▸ **Source material**
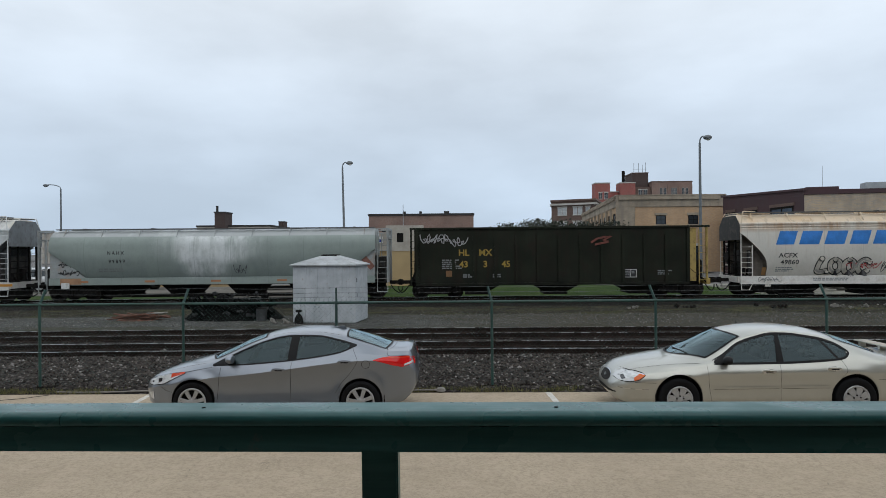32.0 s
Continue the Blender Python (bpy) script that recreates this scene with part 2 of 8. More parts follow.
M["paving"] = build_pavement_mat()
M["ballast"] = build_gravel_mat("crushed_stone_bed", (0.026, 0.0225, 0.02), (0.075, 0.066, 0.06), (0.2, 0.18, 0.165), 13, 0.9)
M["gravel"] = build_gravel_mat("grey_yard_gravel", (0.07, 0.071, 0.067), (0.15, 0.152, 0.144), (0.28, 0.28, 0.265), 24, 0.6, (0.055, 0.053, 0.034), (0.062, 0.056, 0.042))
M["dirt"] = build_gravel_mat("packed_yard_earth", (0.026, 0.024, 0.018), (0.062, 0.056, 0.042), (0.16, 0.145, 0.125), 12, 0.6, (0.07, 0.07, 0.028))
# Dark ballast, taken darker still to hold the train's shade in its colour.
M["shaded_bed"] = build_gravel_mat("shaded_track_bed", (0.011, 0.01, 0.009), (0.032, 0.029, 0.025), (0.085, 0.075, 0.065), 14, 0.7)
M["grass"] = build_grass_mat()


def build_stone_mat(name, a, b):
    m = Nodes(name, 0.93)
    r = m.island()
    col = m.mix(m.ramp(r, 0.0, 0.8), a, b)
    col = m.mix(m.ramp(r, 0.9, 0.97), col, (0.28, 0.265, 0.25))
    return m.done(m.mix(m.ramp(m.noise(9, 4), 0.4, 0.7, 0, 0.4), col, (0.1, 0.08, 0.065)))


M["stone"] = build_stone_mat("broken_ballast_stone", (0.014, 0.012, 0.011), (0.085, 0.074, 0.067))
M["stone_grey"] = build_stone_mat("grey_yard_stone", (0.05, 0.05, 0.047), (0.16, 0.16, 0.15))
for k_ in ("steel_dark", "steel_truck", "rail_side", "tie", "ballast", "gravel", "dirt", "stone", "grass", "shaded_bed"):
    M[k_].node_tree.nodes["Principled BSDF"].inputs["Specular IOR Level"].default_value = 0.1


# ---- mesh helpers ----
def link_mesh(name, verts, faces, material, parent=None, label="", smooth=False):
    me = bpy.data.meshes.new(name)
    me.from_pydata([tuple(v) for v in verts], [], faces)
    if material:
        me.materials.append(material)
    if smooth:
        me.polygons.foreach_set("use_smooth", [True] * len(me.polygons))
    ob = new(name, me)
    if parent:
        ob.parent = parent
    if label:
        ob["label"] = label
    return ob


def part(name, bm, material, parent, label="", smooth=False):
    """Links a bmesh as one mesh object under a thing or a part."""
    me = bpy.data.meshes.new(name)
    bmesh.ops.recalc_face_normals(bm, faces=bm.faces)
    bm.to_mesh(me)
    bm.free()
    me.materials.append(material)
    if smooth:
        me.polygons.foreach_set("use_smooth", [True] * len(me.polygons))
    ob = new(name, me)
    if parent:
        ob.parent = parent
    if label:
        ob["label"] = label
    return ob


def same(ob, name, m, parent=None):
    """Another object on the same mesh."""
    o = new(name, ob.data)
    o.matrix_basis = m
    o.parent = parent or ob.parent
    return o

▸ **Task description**
Omitting all pictures, restate exactly the lines of the material from its start through the line that contains "(0.1, 0.08, 0.065)))".

▸ **Task result**
32.0 s
Continue the Blender Python (bpy) script that recreates this scene with part 2 of 8. More parts follow.
M["paving"] = build_pavement_mat()
M["ballast"] = build_gravel_mat("crushed_stone_bed", (0.026, 0.0225, 0.02), (0.075, 0.066, 0.06), (0.2, 0.18, 0.165), 13, 0.9)
M["gravel"] = build_gravel_mat("grey_yard_gravel", (0.07, 0.071, 0.067), (0.15, 0.152, 0.144), (0.28, 0.28, 0.265), 24, 0.6, (0.055, 0.053, 0.034), (0.062, 0.056, 0.042))
M["dirt"] = build_gravel_mat("packed_yard_earth", (0.026, 0.024, 0.018), (0.062, 0.056, 0.042), (0.16, 0.145, 0.125), 12, 0.6, (0.07, 0.07, 0.028))
# Dark ballast, taken darker still to hold the train's shade in its colour.
M["shaded_bed"] = build_gravel_mat("shaded_track_bed", (0.011, 0.01, 0.009), (0.032, 0.029, 0.025), (0.085, 0.075, 0.065), 14, 0.7)
M["grass"] = build_grass_mat()


def build_stone_mat(name, a, b):
    m = Nodes(name, 0.93)
    r = m.island()
    col = m.mix(m.ramp(r, 0.0, 0.8), a, b)
    col = m.mix(m.ramp(r, 0.9, 0.97), col, (0.28, 0.265, 0.25))
    return m.done(m.mix(m.ramp(m.noise(9, 4), 0.4, 0.7, 0, 0.4), col, (0.1, 0.08, 0.065)))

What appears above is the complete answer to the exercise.